### WORK TO COMPLETE
State how many lines of the records contain the string "with". Give the number alone.
○ ○ ○ ○
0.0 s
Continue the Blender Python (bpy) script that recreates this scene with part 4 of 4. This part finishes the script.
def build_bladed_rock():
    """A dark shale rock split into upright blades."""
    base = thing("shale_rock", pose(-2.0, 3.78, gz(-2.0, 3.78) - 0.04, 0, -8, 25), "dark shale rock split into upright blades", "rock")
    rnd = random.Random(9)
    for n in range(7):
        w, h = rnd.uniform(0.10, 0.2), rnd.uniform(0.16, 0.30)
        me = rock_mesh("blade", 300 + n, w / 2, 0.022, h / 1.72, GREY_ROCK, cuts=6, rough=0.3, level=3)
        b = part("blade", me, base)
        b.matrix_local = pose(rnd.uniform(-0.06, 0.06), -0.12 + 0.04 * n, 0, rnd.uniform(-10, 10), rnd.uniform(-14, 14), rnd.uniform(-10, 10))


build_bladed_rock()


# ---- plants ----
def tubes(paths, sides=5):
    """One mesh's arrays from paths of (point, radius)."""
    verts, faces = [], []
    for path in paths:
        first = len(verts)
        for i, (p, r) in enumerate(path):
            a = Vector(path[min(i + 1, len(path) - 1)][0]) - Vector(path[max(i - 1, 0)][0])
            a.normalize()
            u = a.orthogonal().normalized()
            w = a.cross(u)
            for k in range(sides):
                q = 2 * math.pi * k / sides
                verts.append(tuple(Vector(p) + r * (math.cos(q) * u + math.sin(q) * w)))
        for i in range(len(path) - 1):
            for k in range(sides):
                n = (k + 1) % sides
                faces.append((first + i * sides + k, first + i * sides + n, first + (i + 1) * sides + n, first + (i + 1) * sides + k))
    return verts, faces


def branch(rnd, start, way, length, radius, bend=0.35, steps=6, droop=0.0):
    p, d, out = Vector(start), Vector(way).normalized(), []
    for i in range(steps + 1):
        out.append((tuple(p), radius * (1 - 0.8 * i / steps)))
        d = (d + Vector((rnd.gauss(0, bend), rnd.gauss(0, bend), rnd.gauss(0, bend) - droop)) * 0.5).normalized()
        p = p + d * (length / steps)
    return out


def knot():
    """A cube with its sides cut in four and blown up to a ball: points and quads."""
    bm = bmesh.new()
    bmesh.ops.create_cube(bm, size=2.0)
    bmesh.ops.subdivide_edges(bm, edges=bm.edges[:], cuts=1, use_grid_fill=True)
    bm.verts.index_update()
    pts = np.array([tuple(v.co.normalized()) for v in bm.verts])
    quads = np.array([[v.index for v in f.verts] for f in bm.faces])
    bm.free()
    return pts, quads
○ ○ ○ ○
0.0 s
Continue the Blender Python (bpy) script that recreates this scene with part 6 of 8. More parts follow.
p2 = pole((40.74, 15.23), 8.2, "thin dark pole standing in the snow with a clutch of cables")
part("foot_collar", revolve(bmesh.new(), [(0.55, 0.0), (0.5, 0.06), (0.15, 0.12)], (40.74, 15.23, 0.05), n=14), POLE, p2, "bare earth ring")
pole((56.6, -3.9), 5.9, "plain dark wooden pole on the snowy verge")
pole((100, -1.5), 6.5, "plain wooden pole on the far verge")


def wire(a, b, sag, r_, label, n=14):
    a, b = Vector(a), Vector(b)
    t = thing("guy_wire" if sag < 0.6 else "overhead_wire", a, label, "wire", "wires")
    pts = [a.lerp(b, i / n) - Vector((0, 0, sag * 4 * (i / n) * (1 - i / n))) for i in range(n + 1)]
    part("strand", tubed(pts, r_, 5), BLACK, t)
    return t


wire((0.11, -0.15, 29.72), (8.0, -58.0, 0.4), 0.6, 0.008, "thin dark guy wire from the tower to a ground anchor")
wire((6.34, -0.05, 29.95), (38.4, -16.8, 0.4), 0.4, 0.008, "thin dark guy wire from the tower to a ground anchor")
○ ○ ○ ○
### ANSWER BELOW
4